# Data provided
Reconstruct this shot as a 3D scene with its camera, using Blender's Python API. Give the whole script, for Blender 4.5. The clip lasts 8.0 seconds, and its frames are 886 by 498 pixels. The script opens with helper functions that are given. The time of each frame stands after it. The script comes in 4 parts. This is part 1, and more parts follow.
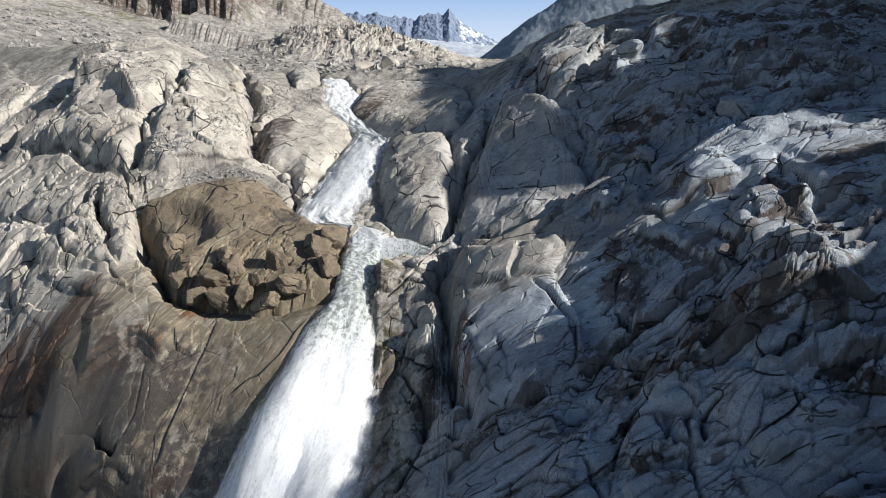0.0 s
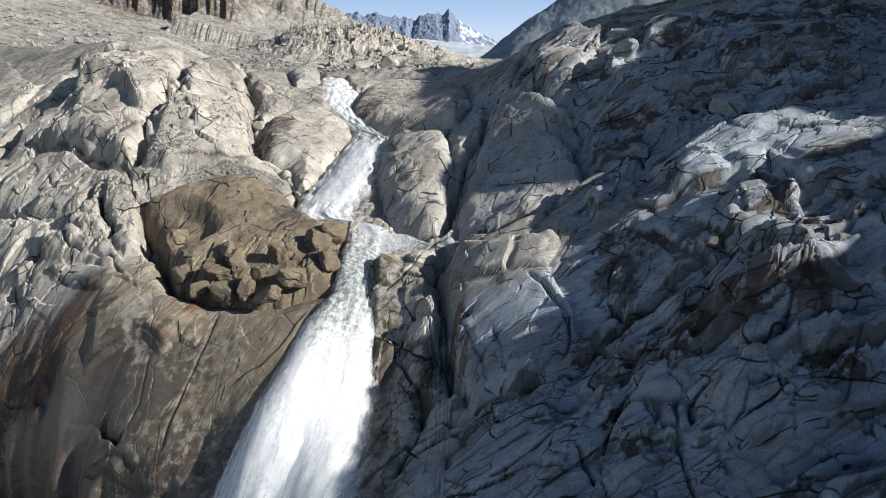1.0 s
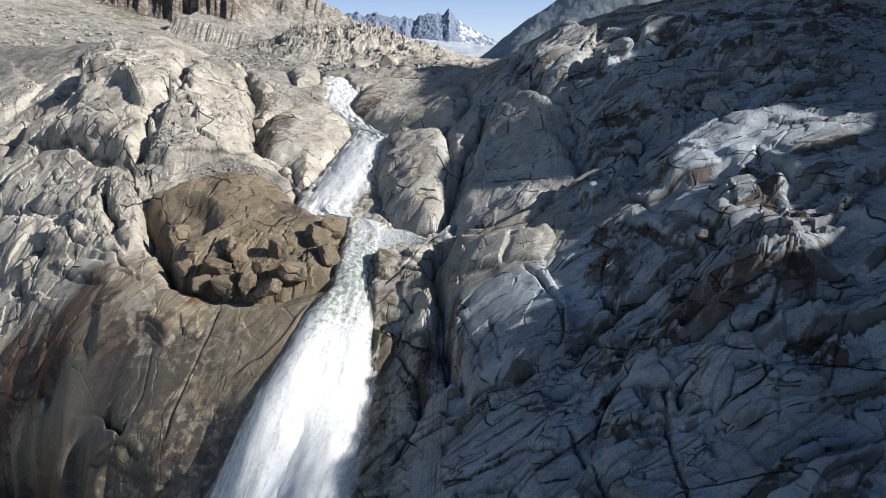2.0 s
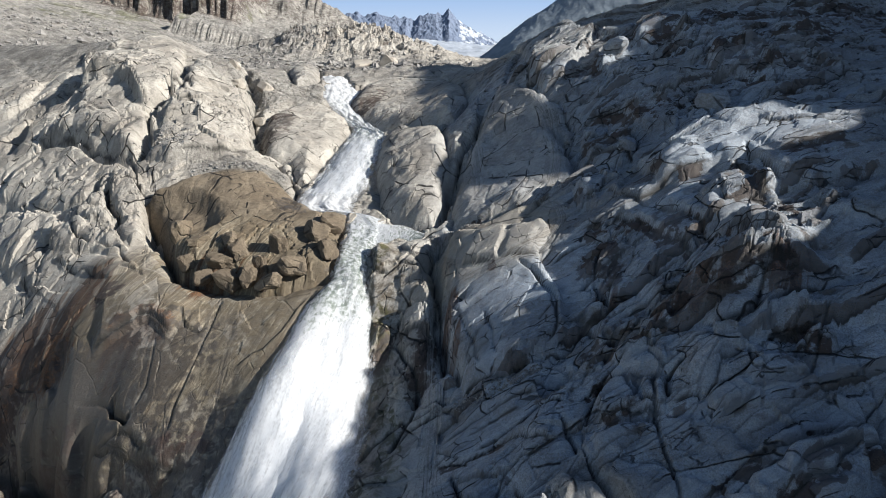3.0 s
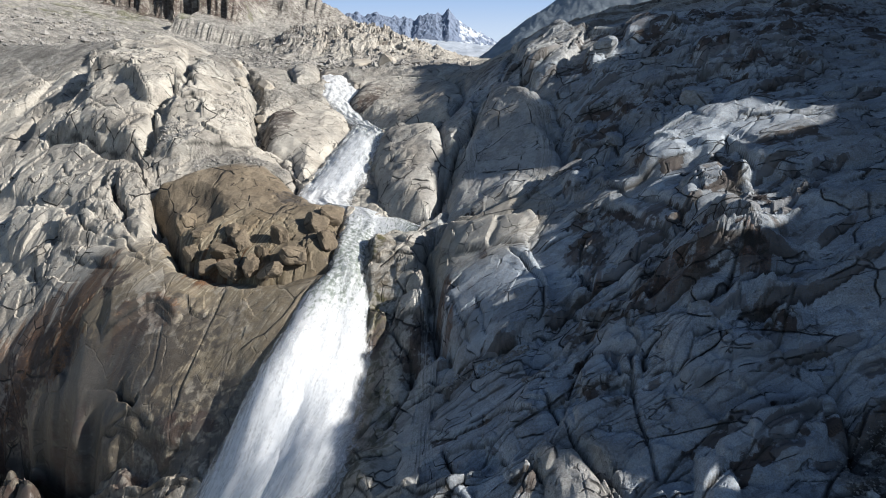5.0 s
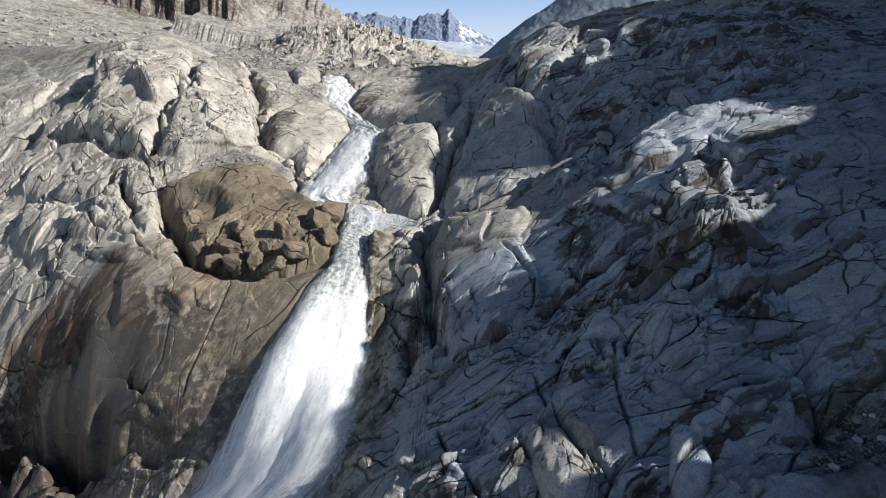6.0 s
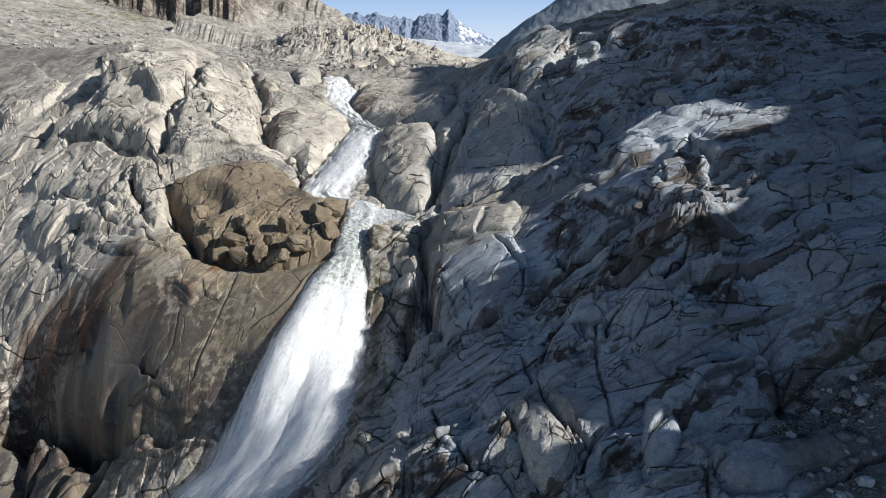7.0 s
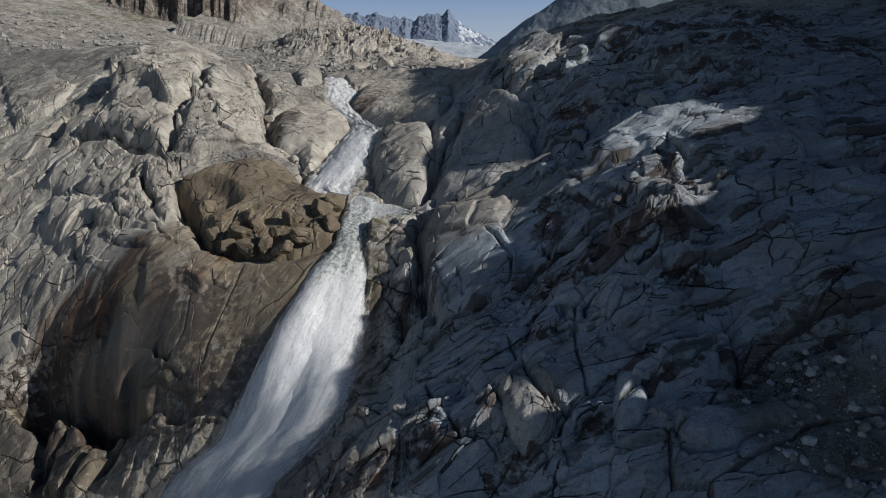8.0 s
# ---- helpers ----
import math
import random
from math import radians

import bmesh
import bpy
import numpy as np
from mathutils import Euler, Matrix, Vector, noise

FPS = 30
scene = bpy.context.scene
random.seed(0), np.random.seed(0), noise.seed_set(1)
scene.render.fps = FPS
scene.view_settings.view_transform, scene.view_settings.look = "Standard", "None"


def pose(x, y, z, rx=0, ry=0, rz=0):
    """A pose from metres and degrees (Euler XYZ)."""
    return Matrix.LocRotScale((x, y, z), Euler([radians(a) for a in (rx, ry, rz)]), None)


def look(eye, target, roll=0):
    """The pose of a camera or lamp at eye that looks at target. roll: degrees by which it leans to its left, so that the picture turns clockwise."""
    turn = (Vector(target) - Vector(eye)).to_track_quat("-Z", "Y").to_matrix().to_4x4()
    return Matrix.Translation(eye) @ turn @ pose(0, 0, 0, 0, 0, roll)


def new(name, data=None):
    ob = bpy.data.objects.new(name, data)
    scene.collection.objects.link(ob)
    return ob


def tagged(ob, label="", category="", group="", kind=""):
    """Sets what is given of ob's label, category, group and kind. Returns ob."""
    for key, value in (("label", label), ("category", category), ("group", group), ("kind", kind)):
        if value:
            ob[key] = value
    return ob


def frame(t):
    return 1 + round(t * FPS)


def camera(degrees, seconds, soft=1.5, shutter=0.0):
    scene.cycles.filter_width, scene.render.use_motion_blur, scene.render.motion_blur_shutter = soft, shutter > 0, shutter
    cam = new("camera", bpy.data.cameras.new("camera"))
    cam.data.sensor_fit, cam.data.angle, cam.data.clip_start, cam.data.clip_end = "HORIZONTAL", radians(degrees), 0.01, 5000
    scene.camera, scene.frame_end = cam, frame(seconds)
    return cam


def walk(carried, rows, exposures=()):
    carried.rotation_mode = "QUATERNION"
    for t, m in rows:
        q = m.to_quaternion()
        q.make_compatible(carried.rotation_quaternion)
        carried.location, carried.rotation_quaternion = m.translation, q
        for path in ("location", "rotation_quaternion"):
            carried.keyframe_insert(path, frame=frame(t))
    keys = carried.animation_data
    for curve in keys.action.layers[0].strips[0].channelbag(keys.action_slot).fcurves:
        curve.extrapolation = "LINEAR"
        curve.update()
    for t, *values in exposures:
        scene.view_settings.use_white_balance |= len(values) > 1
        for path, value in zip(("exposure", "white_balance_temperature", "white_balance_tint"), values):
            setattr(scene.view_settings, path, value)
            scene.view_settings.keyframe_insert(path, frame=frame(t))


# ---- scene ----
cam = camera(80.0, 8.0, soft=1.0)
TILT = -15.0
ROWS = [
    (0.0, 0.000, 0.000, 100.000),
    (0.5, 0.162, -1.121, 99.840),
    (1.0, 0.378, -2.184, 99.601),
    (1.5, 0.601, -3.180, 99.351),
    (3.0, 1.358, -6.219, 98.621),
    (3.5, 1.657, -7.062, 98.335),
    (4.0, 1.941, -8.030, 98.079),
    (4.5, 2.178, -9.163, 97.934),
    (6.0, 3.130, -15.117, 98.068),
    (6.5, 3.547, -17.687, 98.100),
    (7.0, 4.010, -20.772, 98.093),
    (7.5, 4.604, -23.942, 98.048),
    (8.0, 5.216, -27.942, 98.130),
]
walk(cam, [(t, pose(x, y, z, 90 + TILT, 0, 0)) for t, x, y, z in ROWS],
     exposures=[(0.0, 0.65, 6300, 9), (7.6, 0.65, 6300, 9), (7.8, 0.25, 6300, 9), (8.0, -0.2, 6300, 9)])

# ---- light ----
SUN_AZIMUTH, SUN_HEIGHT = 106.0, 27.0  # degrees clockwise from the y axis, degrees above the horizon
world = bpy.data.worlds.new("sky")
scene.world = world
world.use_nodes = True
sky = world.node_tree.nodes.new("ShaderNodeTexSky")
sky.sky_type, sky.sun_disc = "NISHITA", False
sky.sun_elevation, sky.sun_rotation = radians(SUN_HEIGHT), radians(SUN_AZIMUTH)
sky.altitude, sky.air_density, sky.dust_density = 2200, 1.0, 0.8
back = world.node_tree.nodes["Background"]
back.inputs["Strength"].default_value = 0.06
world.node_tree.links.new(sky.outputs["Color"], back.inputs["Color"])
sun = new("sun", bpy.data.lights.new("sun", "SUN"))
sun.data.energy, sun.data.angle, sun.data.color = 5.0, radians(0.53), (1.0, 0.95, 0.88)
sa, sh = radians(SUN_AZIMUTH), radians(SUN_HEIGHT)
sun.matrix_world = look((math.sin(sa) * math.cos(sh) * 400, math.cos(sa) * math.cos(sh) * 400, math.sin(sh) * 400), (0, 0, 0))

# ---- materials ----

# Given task
Give all the lines above again, character for character, without pictures.

# Written solution
Reconstruct this shot as a 3D scene with its camera, using Blender's Python API. Give the whole script, for Blender 4.5. The clip lasts 8.0 seconds, and its frames are 886 by 498 pixels. The script opens with helper functions that are given. The time of each frame stands after it. The script comes in 4 parts. This is part 1, and more parts follow.
0.0 s
1.0 s
2.0 s
3.0 s
5.0 s
6.0 s
7.0 s
8.0 s
# ---- helpers ----
import math
import random
from math import radians

import bmesh
import bpy
import numpy as np
from mathutils import Euler, Matrix, Vector, noise

FPS = 30
scene = bpy.context.scene
random.seed(0), np.random.seed(0), noise.seed_set(1)
scene.render.fps = FPS
scene.view_settings.view_transform, scene.view_settings.look = "Standard", "None"


def pose(x, y, z, rx=0, ry=0, rz=0):
    """A pose from metres and degrees (Euler XYZ)."""
    return Matrix.LocRotScale((x, y, z), Euler([radians(a) for a in (rx, ry, rz)]), None)


def look(eye, target, roll=0):
    """The pose of a camera or lamp at eye that looks at target. roll: degrees by which it leans to its left, so that the picture turns clockwise."""
    turn = (Vector(target) - Vector(eye)).to_track_quat("-Z", "Y").to_matrix().to_4x4()
    return Matrix.Translation(eye) @ turn @ pose(0, 0, 0, 0, 0, roll)


def new(name, data=None):
    ob = bpy.data.objects.new(name, data)
    scene.collection.objects.link(ob)
    return ob


def tagged(ob, label="", category="", group="", kind=""):
    """Sets what is given of ob's label, category, group and kind. Returns ob."""
    for key, value in (("label", label), ("category", category), ("group", group), ("kind", kind)):
        if value:
            ob[key] = value
    return ob


def frame(t):
    return 1 + round(t * FPS)


def camera(degrees, seconds, soft=1.5, shutter=0.0):
    scene.cycles.filter_width, scene.render.use_motion_blur, scene.render.motion_blur_shutter = soft, shutter > 0, shutter
    cam = new("camera", bpy.data.cameras.new("camera"))
    cam.data.sensor_fit, cam.data.angle, cam.data.clip_start, cam.data.clip_end = "HORIZONTAL", radians(degrees), 0.01, 5000
    scene.camera, scene.frame_end = cam, frame(seconds)
    return cam


def walk(carried, rows, exposures=()):
    carried.rotation_mode = "QUATERNION"
    for t, m in rows:
        q = m.to_quaternion()
        q.make_compatible(carried.rotation_quaternion)
        carried.location, carried.rotation_quaternion = m.translation, q
        for path in ("location", "rotation_quaternion"):
            carried.keyframe_insert(path, frame=frame(t))
    keys = carried.animation_data
    for curve in keys.action.layers[0].strips[0].channelbag(keys.action_slot).fcurves:
        curve.extrapolation = "LINEAR"
        curve.update()
    for t, *values in exposures:
        scene.view_settings.use_white_balance |= len(values) > 1
        for path, value in zip(("exposure", "white_balance_temperature", "white_balance_tint"), values):
            setattr(scene.view_settings, path, value)
            scene.view_settings.keyframe_insert(path, frame=frame(t))


# ---- scene ----
cam = camera(80.0, 8.0, soft=1.0)
TILT = -15.0
ROWS = [
    (0.0, 0.000, 0.000, 100.000),
    (0.5, 0.162, -1.121, 99.840),
    (1.0, 0.378, -2.184, 99.601),
    (1.5, 0.601, -3.180, 99.351),
    (3.0, 1.358, -6.219, 98.621),
    (3.5, 1.657, -7.062, 98.335),
    (4.0, 1.941, -8.030, 98.079),
    (4.5, 2.178, -9.163, 97.934),
    (6.0, 3.130, -15.117, 98.068),
    (6.5, 3.547, -17.687, 98.100),
    (7.0, 4.010, -20.772, 98.093),
    (7.5, 4.604, -23.942, 98.048),
    (8.0, 5.216, -27.942, 98.130),
]
walk(cam, [(t, pose(x, y, z, 90 + TILT, 0, 0)) for t, x, y, z in ROWS],
     exposures=[(0.0, 0.65, 6300, 9), (7.6, 0.65, 6300, 9), (7.8, 0.25, 6300, 9), (8.0, -0.2, 6300, 9)])

# ---- light ----
SUN_AZIMUTH, SUN_HEIGHT = 106.0, 27.0  # degrees clockwise from the y axis, degrees above the horizon
world = bpy.data.worlds.new("sky")
scene.world = world
world.use_nodes = True
sky = world.node_tree.nodes.new("ShaderNodeTexSky")
sky.sky_type, sky.sun_disc = "NISHITA", False
sky.sun_elevation, sky.sun_rotation = radians(SUN_HEIGHT), radians(SUN_AZIMUTH)
sky.altitude, sky.air_density, sky.dust_density = 2200, 1.0, 0.8
back = world.node_tree.nodes["Background"]
back.inputs["Strength"].default_value = 0.06
world.node_tree.links.new(sky.outputs["Color"], back.inputs["Color"])
sun = new("sun", bpy.data.lights.new("sun", "SUN"))
sun.data.energy, sun.data.angle, sun.data.color = 5.0, radians(0.53), (1.0, 0.95, 0.88)
sa, sh = radians(SUN_AZIMUTH), radians(SUN_HEIGHT)
sun.matrix_world = look((math.sin(sa) * math.cos(sh) * 400, math.cos(sa) * math.cos(sh) * 400, math.sin(sh) * 400), (0, 0, 0))

# ---- materials ----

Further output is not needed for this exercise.